* **What you have to do**: Drop every picture, then transcribe the remaining data exactly.

* **Supplied information**:
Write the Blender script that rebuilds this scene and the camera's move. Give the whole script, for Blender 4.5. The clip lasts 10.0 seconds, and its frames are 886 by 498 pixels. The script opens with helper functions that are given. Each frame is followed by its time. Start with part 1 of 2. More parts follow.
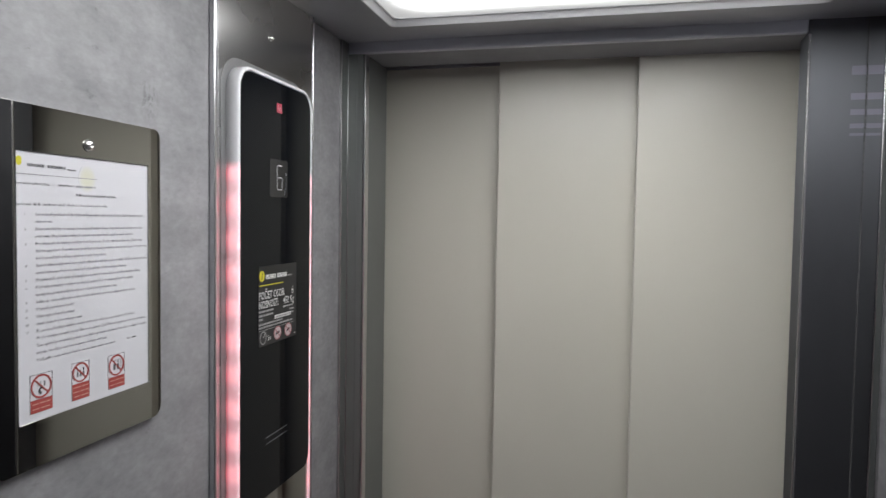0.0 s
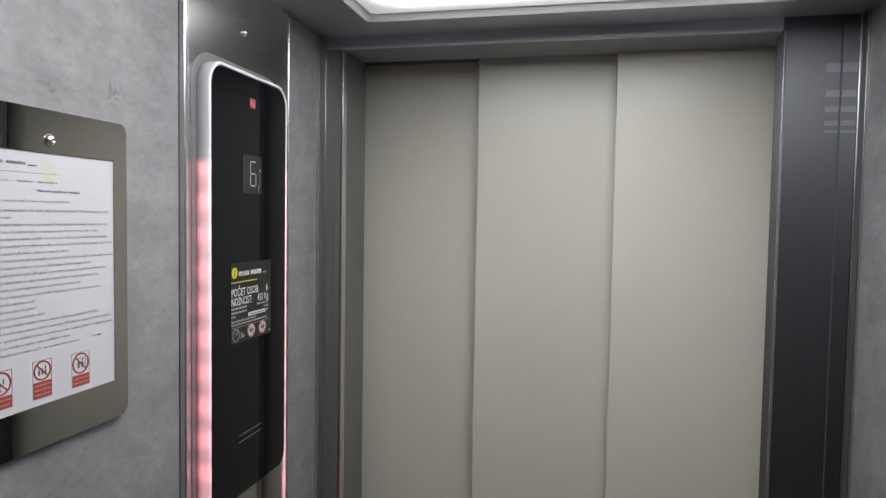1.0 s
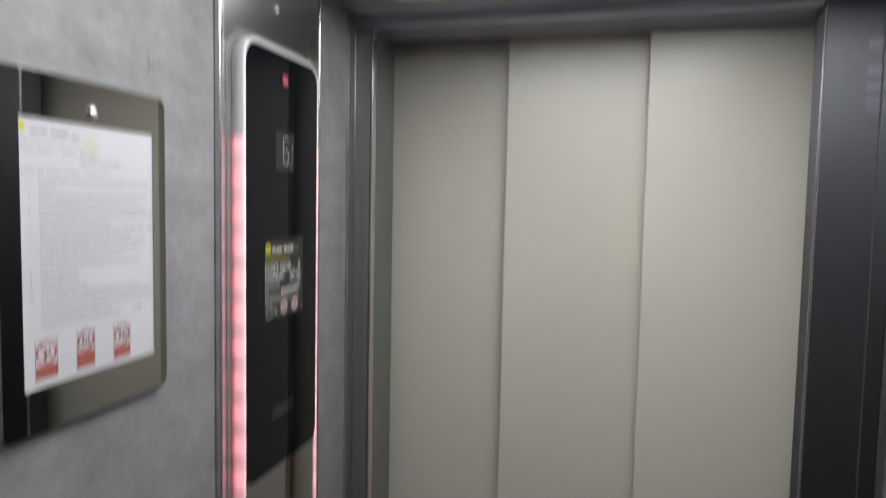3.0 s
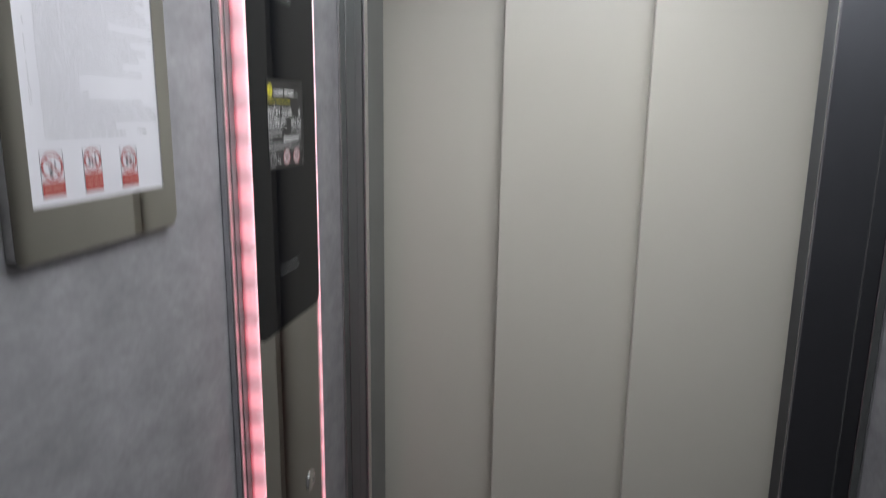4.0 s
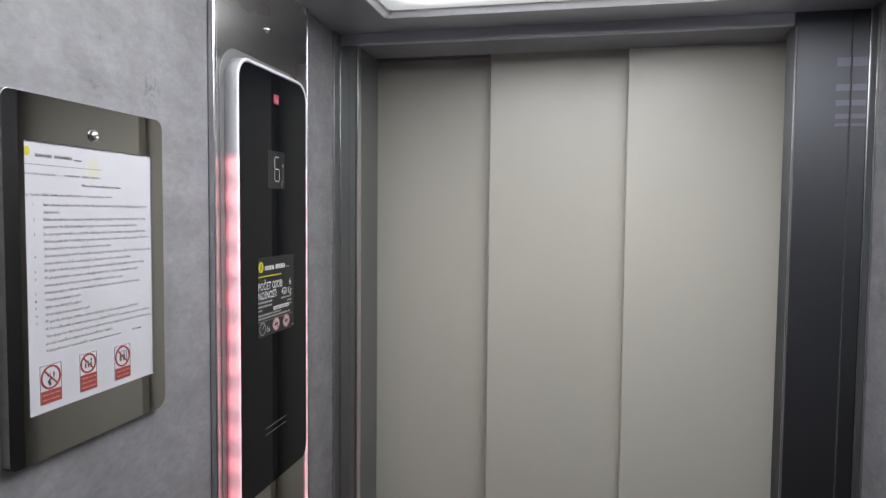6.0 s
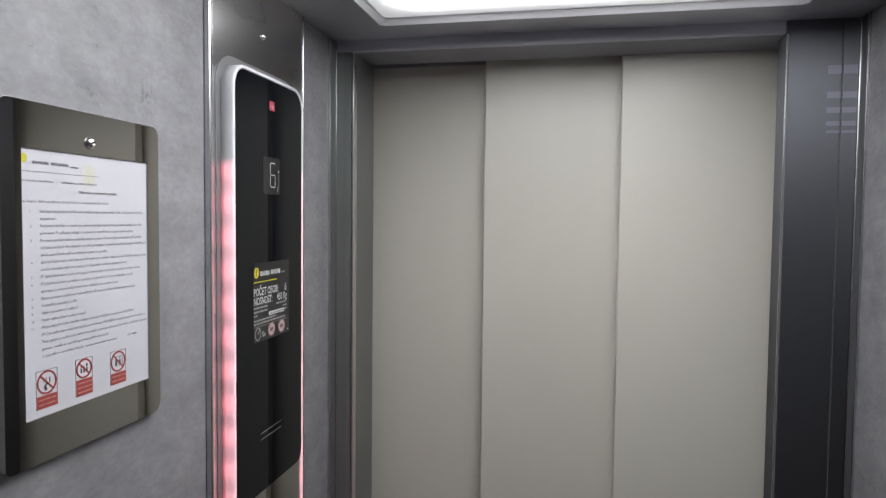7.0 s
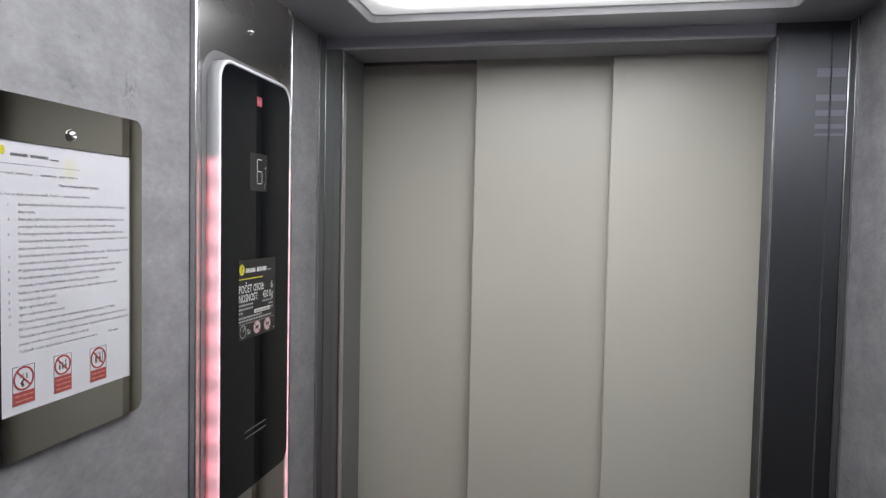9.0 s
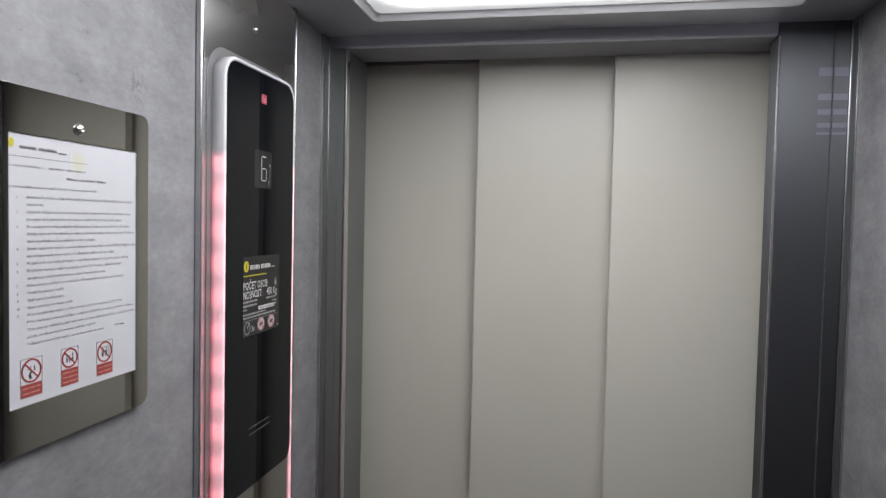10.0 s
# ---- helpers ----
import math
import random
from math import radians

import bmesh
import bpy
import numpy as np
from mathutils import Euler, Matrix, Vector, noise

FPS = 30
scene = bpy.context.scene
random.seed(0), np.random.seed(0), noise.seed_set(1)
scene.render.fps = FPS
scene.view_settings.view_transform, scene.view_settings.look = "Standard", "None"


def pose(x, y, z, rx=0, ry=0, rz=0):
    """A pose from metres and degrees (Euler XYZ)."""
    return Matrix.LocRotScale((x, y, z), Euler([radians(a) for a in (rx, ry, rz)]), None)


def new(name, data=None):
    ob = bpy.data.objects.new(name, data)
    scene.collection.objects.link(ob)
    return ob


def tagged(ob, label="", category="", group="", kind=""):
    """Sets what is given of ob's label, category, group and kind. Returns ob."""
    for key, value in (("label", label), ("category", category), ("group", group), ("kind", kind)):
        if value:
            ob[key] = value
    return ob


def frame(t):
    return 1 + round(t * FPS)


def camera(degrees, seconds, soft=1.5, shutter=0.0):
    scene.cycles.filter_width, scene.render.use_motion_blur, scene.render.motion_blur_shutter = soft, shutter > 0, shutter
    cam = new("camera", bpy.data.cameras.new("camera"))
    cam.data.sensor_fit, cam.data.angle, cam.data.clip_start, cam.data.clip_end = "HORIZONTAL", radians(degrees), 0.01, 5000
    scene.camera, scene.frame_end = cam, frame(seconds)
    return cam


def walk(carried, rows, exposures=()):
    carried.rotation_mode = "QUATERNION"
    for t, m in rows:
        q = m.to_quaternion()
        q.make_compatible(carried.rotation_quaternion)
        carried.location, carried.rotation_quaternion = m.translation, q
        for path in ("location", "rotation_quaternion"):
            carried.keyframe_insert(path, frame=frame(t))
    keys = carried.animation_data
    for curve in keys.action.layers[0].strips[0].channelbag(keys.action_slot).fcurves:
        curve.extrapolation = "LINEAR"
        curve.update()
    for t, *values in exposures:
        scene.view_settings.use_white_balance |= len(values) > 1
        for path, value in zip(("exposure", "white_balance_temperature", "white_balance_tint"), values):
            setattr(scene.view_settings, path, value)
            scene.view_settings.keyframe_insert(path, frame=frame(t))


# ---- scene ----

* **Full response**:
Write the Blender script that rebuilds this scene and the camera's move. Give the whole script, for Blender 4.5. The clip lasts 10.0 seconds, and its frames are 886 by 498 pixels. The script opens with helper functions that are given. Each frame is followed by its time. Start with part 1 of 2. More parts follow.
0.0 s
1.0 s
3.0 s
4.0 s
6.0 s
7.0 s
9.0 s
10.0 s
# ---- helpers ----
import math
import random
from math import radians

import bmesh
import bpy
import numpy as np
from mathutils import Euler, Matrix, Vector, noise

FPS = 30
scene = bpy.context.scene
random.seed(0), np.random.seed(0), noise.seed_set(1)
scene.render.fps = FPS
scene.view_settings.view_transform, scene.view_settings.look = "Standard", "None"


def pose(x, y, z, rx=0, ry=0, rz=0):
    """A pose from metres and degrees (Euler XYZ)."""
    return Matrix.LocRotScale((x, y, z), Euler([radians(a) for a in (rx, ry, rz)]), None)


def new(name, data=None):
    ob = bpy.data.objects.new(name, data)
    scene.collection.objects.link(ob)
    return ob


def tagged(ob, label="", category="", group="", kind=""):
    """Sets what is given of ob's label, category, group and kind. Returns ob."""
    for key, value in (("label", label), ("category", category), ("group", group), ("kind", kind)):
        if value:
            ob[key] = value
    return ob


def frame(t):
    return 1 + round(t * FPS)


def camera(degrees, seconds, soft=1.5, shutter=0.0):
    scene.cycles.filter_width, scene.render.use_motion_blur, scene.render.motion_blur_shutter = soft, shutter > 0, shutter
    cam = new("camera", bpy.data.cameras.new("camera"))
    cam.data.sensor_fit, cam.data.angle, cam.data.clip_start, cam.data.clip_end = "HORIZONTAL", radians(degrees), 0.01, 5000
    scene.camera, scene.frame_end = cam, frame(seconds)
    return cam


def walk(carried, rows, exposures=()):
    carried.rotation_mode = "QUATERNION"
    for t, m in rows:
        q = m.to_quaternion()
        q.make_compatible(carried.rotation_quaternion)
        carried.location, carried.rotation_quaternion = m.translation, q
        for path in ("location", "rotation_quaternion"):
            carried.keyframe_insert(path, frame=frame(t))
    keys = carried.animation_data
    for curve in keys.action.layers[0].strips[0].channelbag(keys.action_slot).fcurves:
        curve.extrapolation = "LINEAR"
        curve.update()
    for t, *values in exposures:
        scene.view_settings.use_white_balance |= len(values) > 1
        for path, value in zip(("exposure", "white_balance_temperature", "white_balance_tint"), values):
            setattr(scene.view_settings, path, value)
            scene.view_settings.keyframe_insert(path, frame=frame(t))


# ---- scene ----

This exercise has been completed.